→ **Information provided**

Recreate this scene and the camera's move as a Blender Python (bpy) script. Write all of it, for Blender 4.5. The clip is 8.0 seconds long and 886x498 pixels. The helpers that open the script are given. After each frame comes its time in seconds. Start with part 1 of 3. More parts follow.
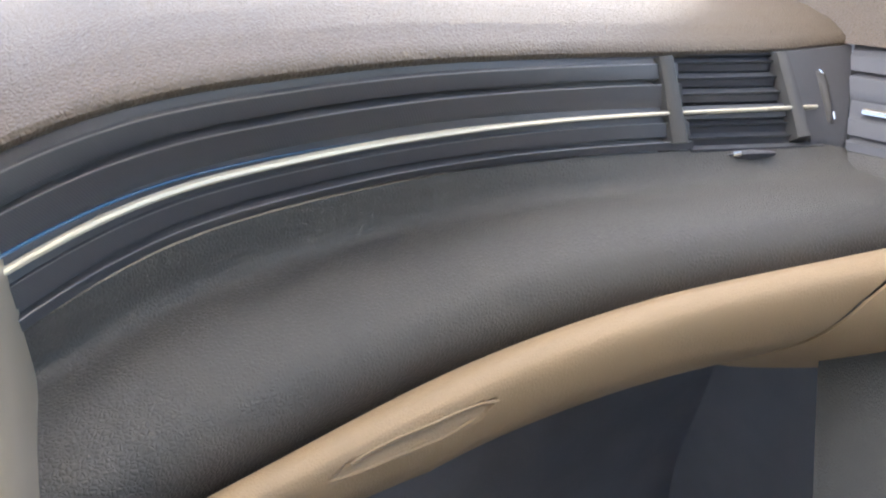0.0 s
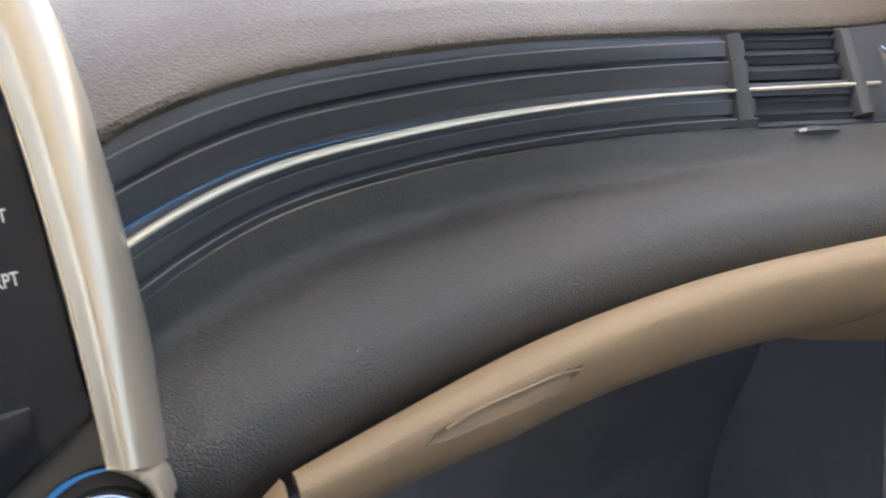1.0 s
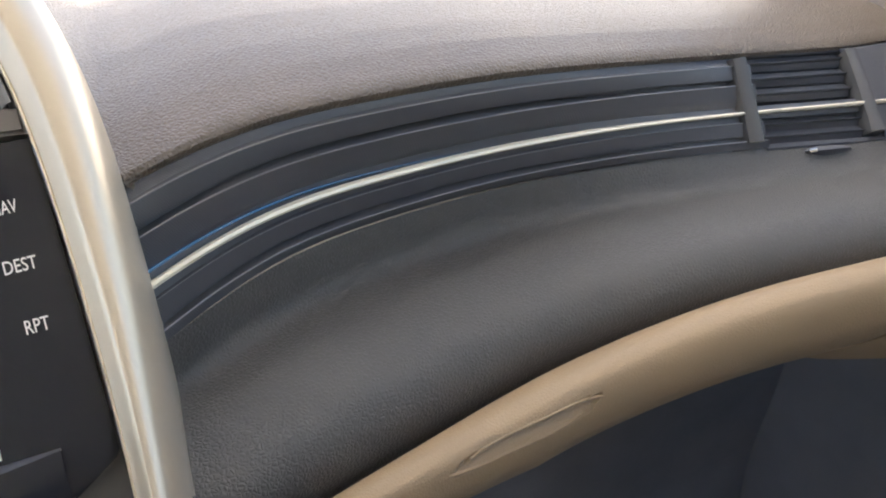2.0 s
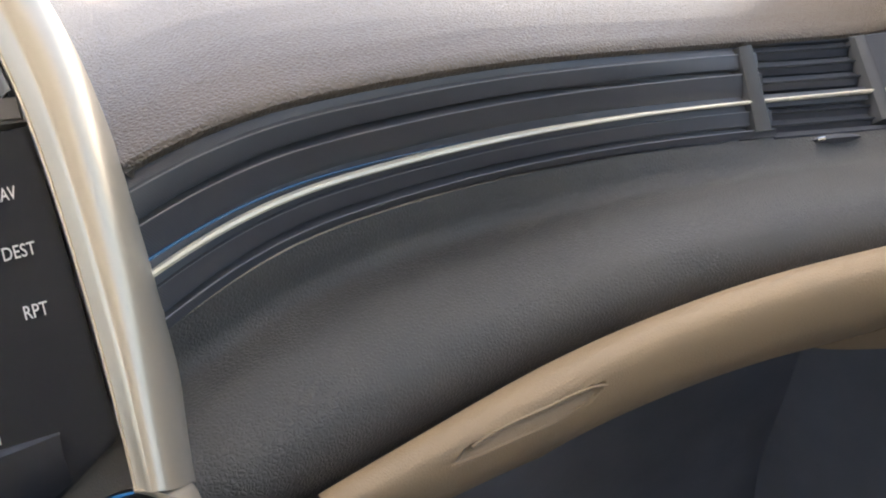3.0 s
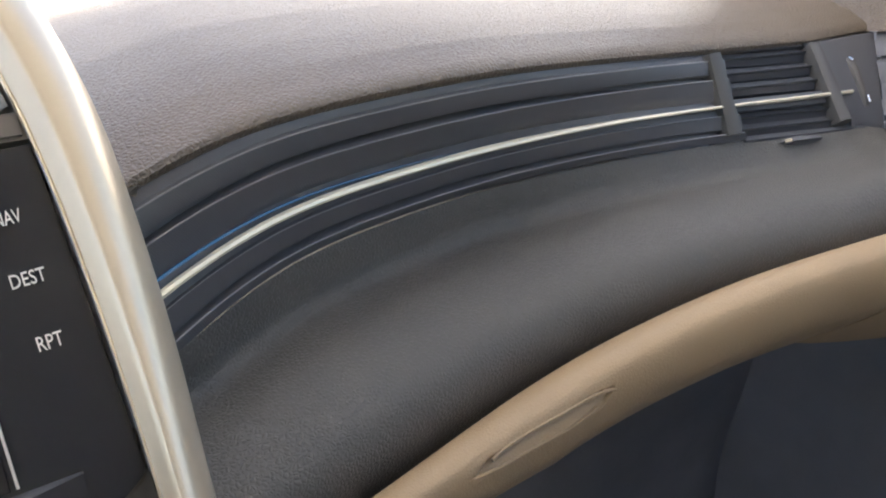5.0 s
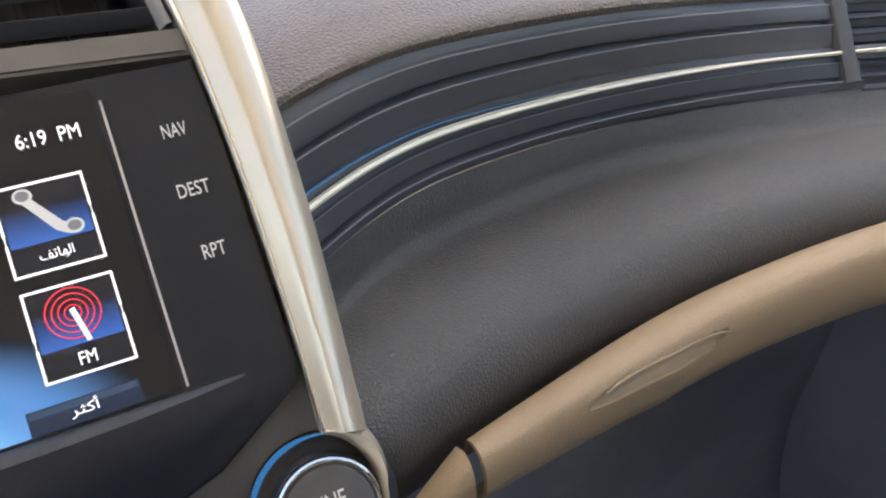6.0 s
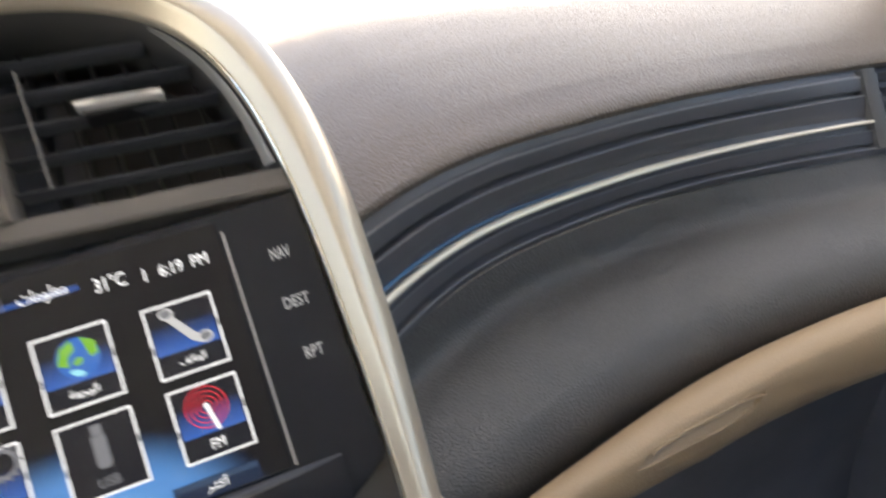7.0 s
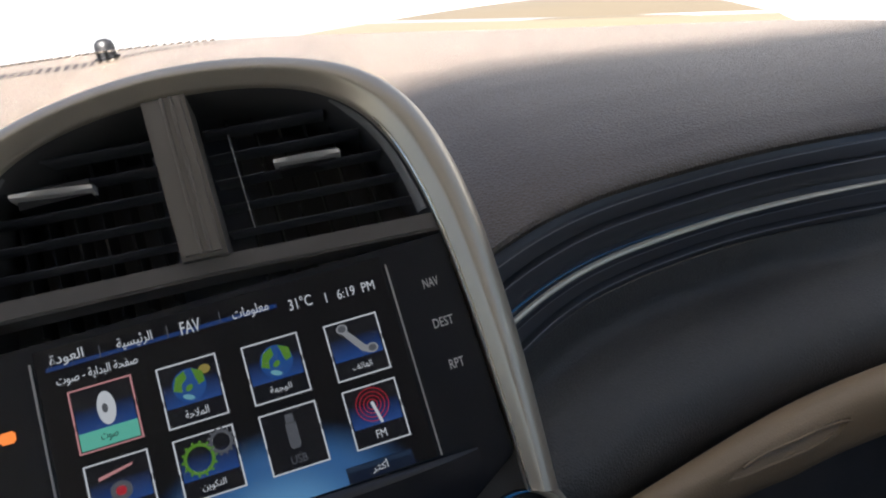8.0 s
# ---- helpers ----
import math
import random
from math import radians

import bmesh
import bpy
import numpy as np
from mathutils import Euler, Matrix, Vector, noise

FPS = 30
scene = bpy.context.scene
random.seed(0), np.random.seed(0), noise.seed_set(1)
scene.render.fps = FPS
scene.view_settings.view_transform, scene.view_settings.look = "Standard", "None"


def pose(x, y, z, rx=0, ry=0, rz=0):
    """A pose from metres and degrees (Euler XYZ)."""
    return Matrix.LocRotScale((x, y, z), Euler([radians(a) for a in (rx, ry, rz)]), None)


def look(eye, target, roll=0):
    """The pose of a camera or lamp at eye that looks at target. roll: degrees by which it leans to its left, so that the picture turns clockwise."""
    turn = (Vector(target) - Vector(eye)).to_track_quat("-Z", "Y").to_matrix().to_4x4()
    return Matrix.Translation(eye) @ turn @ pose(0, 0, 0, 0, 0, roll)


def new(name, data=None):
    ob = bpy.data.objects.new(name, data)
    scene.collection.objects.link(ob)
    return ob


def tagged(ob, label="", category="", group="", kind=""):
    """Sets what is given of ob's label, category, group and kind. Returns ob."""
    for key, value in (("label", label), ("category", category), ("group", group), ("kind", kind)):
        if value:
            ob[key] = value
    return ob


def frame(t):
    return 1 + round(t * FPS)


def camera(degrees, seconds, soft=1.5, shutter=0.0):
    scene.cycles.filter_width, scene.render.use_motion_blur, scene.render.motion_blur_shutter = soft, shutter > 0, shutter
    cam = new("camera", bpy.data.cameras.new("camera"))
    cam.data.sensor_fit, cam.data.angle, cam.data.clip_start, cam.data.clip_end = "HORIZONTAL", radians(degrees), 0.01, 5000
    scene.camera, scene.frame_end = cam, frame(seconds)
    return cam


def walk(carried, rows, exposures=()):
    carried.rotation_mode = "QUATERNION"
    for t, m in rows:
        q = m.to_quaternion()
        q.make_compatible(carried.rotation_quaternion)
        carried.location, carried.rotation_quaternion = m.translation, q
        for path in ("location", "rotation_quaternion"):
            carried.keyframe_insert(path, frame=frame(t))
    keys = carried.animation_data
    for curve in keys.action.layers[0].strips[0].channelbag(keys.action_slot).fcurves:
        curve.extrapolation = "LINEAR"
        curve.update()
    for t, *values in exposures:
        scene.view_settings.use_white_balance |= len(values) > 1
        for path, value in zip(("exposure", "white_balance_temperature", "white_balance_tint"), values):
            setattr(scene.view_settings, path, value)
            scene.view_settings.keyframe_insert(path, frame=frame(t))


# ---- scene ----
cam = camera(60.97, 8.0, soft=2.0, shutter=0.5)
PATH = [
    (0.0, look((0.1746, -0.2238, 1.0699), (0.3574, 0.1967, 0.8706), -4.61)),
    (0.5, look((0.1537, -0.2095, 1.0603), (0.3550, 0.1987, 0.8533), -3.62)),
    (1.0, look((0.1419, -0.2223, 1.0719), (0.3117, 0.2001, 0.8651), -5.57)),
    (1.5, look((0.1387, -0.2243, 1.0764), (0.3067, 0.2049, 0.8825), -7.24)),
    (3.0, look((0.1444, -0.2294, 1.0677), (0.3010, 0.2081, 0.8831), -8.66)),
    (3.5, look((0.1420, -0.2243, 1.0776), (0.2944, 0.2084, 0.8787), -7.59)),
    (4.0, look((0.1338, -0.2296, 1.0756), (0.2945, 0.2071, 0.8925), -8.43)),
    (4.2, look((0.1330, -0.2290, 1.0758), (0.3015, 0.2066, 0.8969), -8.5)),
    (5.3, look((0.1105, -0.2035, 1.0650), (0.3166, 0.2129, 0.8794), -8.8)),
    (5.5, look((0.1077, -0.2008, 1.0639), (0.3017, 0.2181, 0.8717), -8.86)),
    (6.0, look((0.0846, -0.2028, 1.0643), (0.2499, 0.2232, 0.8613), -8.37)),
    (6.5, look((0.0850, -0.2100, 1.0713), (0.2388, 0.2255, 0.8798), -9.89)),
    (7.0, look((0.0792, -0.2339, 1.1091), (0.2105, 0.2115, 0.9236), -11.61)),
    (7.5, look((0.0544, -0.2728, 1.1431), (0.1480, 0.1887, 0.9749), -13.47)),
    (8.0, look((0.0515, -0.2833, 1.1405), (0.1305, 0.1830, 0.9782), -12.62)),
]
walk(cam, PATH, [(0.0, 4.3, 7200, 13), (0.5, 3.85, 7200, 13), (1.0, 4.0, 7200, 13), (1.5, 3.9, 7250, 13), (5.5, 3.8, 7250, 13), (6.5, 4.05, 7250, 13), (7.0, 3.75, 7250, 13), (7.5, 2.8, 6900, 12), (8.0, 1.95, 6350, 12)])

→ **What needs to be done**
Transcribe the whole listing exactly. Pictures stay out of your copy.

→ **Expected answer**
Recreate this scene and the camera's move as a Blender Python (bpy) script. Write all of it, for Blender 4.5. The clip is 8.0 seconds long and 886x498 pixels. The helpers that open the script are given. After each frame comes its time in seconds. Start with part 1 of 3. More parts follow.
0.0 s
1.0 s
2.0 s
3.0 s
5.0 s
6.0 s
7.0 s
8.0 s
# ---- helpers ----
import math
import random
from math import radians

import bmesh
import bpy
import numpy as np
from mathutils import Euler, Matrix, Vector, noise

FPS = 30
scene = bpy.context.scene
random.seed(0), np.random.seed(0), noise.seed_set(1)
scene.render.fps = FPS
scene.view_settings.view_transform, scene.view_settings.look = "Standard", "None"


def pose(x, y, z, rx=0, ry=0, rz=0):
    """A pose from metres and degrees (Euler XYZ)."""
    return Matrix.LocRotScale((x, y, z), Euler([radians(a) for a in (rx, ry, rz)]), None)


def look(eye, target, roll=0):
    """The pose of a camera or lamp at eye that looks at target. roll: degrees by which it leans to its left, so that the picture turns clockwise."""
    turn = (Vector(target) - Vector(eye)).to_track_quat("-Z", "Y").to_matrix().to_4x4()
    return Matrix.Translation(eye) @ turn @ pose(0, 0, 0, 0, 0, roll)


def new(name, data=None):
    ob = bpy.data.objects.new(name, data)
    scene.collection.objects.link(ob)
    return ob


def tagged(ob, label="", category="", group="", kind=""):
    """Sets what is given of ob's label, category, group and kind. Returns ob."""
    for key, value in (("label", label), ("category", category), ("group", group), ("kind", kind)):
        if value:
            ob[key] = value
    return ob


def frame(t):
    return 1 + round(t * FPS)


def camera(degrees, seconds, soft=1.5, shutter=0.0):
    scene.cycles.filter_width, scene.render.use_motion_blur, scene.render.motion_blur_shutter = soft, shutter > 0, shutter
    cam = new("camera", bpy.data.cameras.new("camera"))
    cam.data.sensor_fit, cam.data.angle, cam.data.clip_start, cam.data.clip_end = "HORIZONTAL", radians(degrees), 0.01, 5000
    scene.camera, scene.frame_end = cam, frame(seconds)
    return cam


def walk(carried, rows, exposures=()):
    carried.rotation_mode = "QUATERNION"
    for t, m in rows:
        q = m.to_quaternion()
        q.make_compatible(carried.rotation_quaternion)
        carried.location, carried.rotation_quaternion = m.translation, q
        for path in ("location", "rotation_quaternion"):
            carried.keyframe_insert(path, frame=frame(t))
    keys = carried.animation_data
    for curve in keys.action.layers[0].strips[0].channelbag(keys.action_slot).fcurves:
        curve.extrapolation = "LINEAR"
        curve.update()
    for t, *values in exposures:
        scene.view_settings.use_white_balance |= len(values) > 1
        for path, value in zip(("exposure", "white_balance_temperature", "white_balance_tint"), values):
            setattr(scene.view_settings, path, value)
            scene.view_settings.keyframe_insert(path, frame=frame(t))


# ---- scene ----
cam = camera(60.97, 8.0, soft=2.0, shutter=0.5)
PATH = [
    (0.0, look((0.1746, -0.2238, 1.0699), (0.3574, 0.1967, 0.8706), -4.61)),
    (0.5, look((0.1537, -0.2095, 1.0603), (0.3550, 0.1987, 0.8533), -3.62)),
    (1.0, look((0.1419, -0.2223, 1.0719), (0.3117, 0.2001, 0.8651), -5.57)),
    (1.5, look((0.1387, -0.2243, 1.0764), (0.3067, 0.2049, 0.8825), -7.24)),
    (3.0, look((0.1444, -0.2294, 1.0677), (0.3010, 0.2081, 0.8831), -8.66)),
    (3.5, look((0.1420, -0.2243, 1.0776), (0.2944, 0.2084, 0.8787), -7.59)),
    (4.0, look((0.1338, -0.2296, 1.0756), (0.2945, 0.2071, 0.8925), -8.43)),
    (4.2, look((0.1330, -0.2290, 1.0758), (0.3015, 0.2066, 0.8969), -8.5)),
    (5.3, look((0.1105, -0.2035, 1.0650), (0.3166, 0.2129, 0.8794), -8.8)),
    (5.5, look((0.1077, -0.2008, 1.0639), (0.3017, 0.2181, 0.8717), -8.86)),
    (6.0, look((0.0846, -0.2028, 1.0643), (0.2499, 0.2232, 0.8613), -8.37)),
    (6.5, look((0.0850, -0.2100, 1.0713), (0.2388, 0.2255, 0.8798), -9.89)),
    (7.0, look((0.0792, -0.2339, 1.1091), (0.2105, 0.2115, 0.9236), -11.61)),
    (7.5, look((0.0544, -0.2728, 1.1431), (0.1480, 0.1887, 0.9749), -13.47)),
    (8.0, look((0.0515, -0.2833, 1.1405), (0.1305, 0.1830, 0.9782), -12.62)),
]
walk(cam, PATH, [(0.0, 4.3, 7200, 13), (0.5, 3.85, 7200, 13), (1.0, 4.0, 7200, 13), (1.5, 3.9, 7250, 13), (5.5, 3.8, 7250, 13), (6.5, 4.05, 7250, 13), (7.0, 3.75, 7250, 13), (7.5, 2.8, 6900, 12), (8.0, 1.95, 6350, 12)])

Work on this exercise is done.